Money or Knowledge? What Drives Demand for Financial Services in Emerging Markets?

by Shawn Cole, Thomas Sampson & Bilal Zia

Overview — Why is there apparently limited demand for financial services in emerging markets? On the one hand, low-income individuals may not want formal services when informal savings, credit, and insurance markets function reasonably well, and the benefits of formal financial market participation may not exceed the costs. On the other hand, limited financial literacy could be the barrier: If people are not familiar or comfortable with products, they will not demand them. These two views carry significantly different implications for the development of financial markets around the world, and would suggest quite different policy decisions by governments and international organizations seeking to promote "financial deepening." HBS professor Shawn Cole and coauthors found that financial literacy education has no effect on the probability of opening a bank savings account for the full population, although it does significantly increase the probability among those with low initial levels of financial literacy and low levels of education. In contrast, modest financial subsidies significantly increase the share of households that open a bank savings account within the subsequent two months.
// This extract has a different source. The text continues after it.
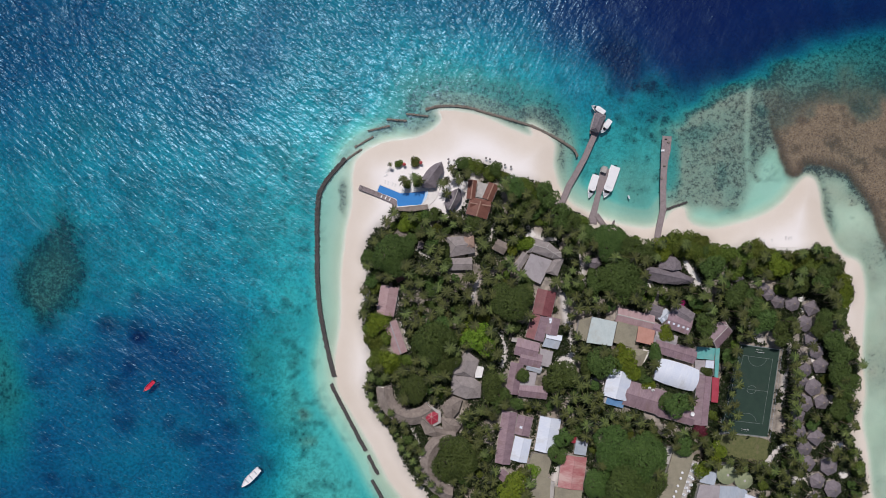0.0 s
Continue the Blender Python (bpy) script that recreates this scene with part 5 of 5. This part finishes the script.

Key concepts include:

  • Subsidies or price reductions may represent a more cost-effective way of drawing households into the financial system.
  • Financial literacy efforts targeted at the general population may be relatively ineffective.
  • These results do not necessarily constitute support for financial literacy education even among the low-literacy subpopulation. Even if financial literacy programs are carefully targeted, they may still not be cost-effective.

Author Abstract

Why is demand for formal financial services low in emerging markets? One view argues that limited cognitive ability and financial literacy stifle demand. A second view argues that demand is rationally low, because formal financial services are expensive and of relatively low value to the poor. This paper uses original surveys and a field experiment to distinguish between two competing answers to this question. Using original survey data from India and Indonesia, we first show that financial literacy is a powerful predictor of demand for financial services. To test the relative importance of literacy and price, we implement a field experiment, offering randomly selected unbanked households financial literacy education, crossed with small incentive (ranging from US $3 to $14) to open bank savings account. We find that the financial literacy program has no effect on the likelihood of opening a bank savings account in the full sample, but do find modest effects for uneducated and financially illiterate households. In contrast, small subsidy payments have a large effect on the likelihood of opening a savings account. These payments are more than two times more cost-effective than the financial literacy training, though this calculation does not take into account any ancillary benefits of financial education. Keywords: Banking and finance, financial institutions, field experiments, India, Indonesia, economic development, consumer finance, financial education. 37 pages.